◆ Objective:
Exclude the pictures and reproduce the remaining data exactly as written.

* * *

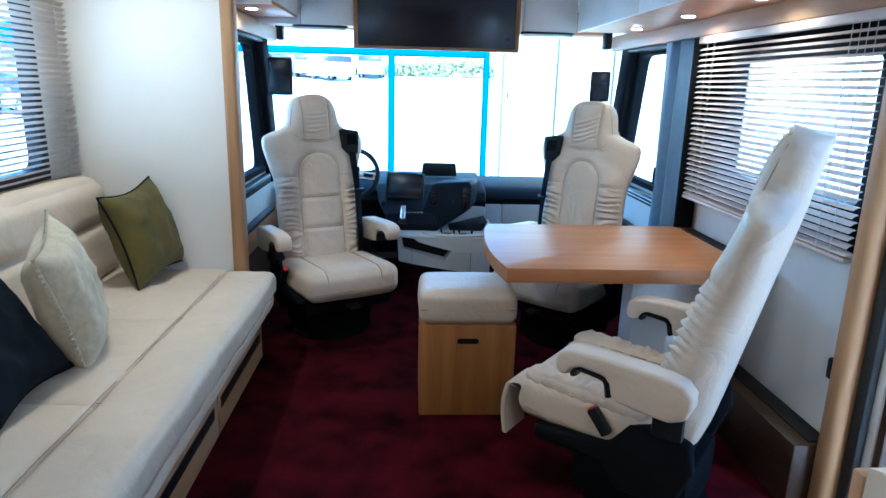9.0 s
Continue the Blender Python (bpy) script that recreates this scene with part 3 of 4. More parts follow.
bench = thing("dinette_bench", "cream leather dinette bench with a wooden back", "bench", (0, 0, 0))
plan = [tuple(p) for p in smooth_line([(-0.03, 1.70), (-0.115, 1.725), (-0.165, 1.80), (-0.188, 1.93), (-0.190, 2.06), (-0.170, 2.17), (-0.13, 2.235), (-0.06, 2.262)], 4)]
part("base", prism([(R - 0.01, 2.20), (R - 0.01, 1.76)][::-1] + [(x + 0.06, 1.76 + (y - 1.70) * 0.78) for x, y in plan][::-1], 0.0, 0.30, 0.004), WOOD_TAN, bench)
seat = part("seat", prism([(R - 0.01, 1.70), (R - 0.01, 2.262)] + plan[::-1], 0.295, 0.482, 0.034, 5), LEATHER, bench, smooth=60)
for zz, inset in ((0.470, 0.004), (0.318, -0.001)):
    part("piping", tube([(x + inset, y, zz) for x, y in plan], 0.0025, 6), LEATHER, seat)
part("seam", tube([(-0.145, 1.80, 0.482), (-0.08, 1.795, 0.4832), (0.1, 1.79, 0.4832), (R - 0.02, 1.79, 0.4832)], 0.0014, 5), SEAM, seat)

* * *

◆ Task answer:
9.0 s
Continue the Blender Python (bpy) script that recreates this scene with part 3 of 4. More parts follow.
bench = thing("dinette_bench", "cream leather dinette bench with a wooden back", "bench", (0, 0, 0))
plan = [tuple(p) for p in smooth_line([(-0.03, 1.70), (-0.115, 1.725), (-0.165, 1.80), (-0.188, 1.93), (-0.190, 2.06), (-0.170, 2.17), (-0.13, 2.235), (-0.06, 2.262)], 4)]
part("base", prism([(R - 0.01, 2.20), (R - 0.01, 1.76)][::-1] + [(x + 0.06, 1.76 + (y - 1.70) * 0.78) for x, y in plan][::-1], 0.0, 0.30, 0.004), WOOD_TAN, bench)
seat = part("seat", prism([(R - 0.01, 1.70), (R - 0.01, 2.262)] + plan[::-1], 0.295, 0.482, 0.034, 5), LEATHER, bench, smooth=60)
for zz, inset in ((0.470, 0.004), (0.318, -0.001)):
    part("piping", tube([(x + inset, y, zz) for x, y in plan], 0.0025, 6), LEATHER, seat)
part("seam", tube([(-0.145, 1.80, 0.482), (-0.08, 1.795, 0.4832), (0.1, 1.79, 0.4832), (R - 0.02, 1.79, 0.4832)], 0.0014, 5), SEAM, seat)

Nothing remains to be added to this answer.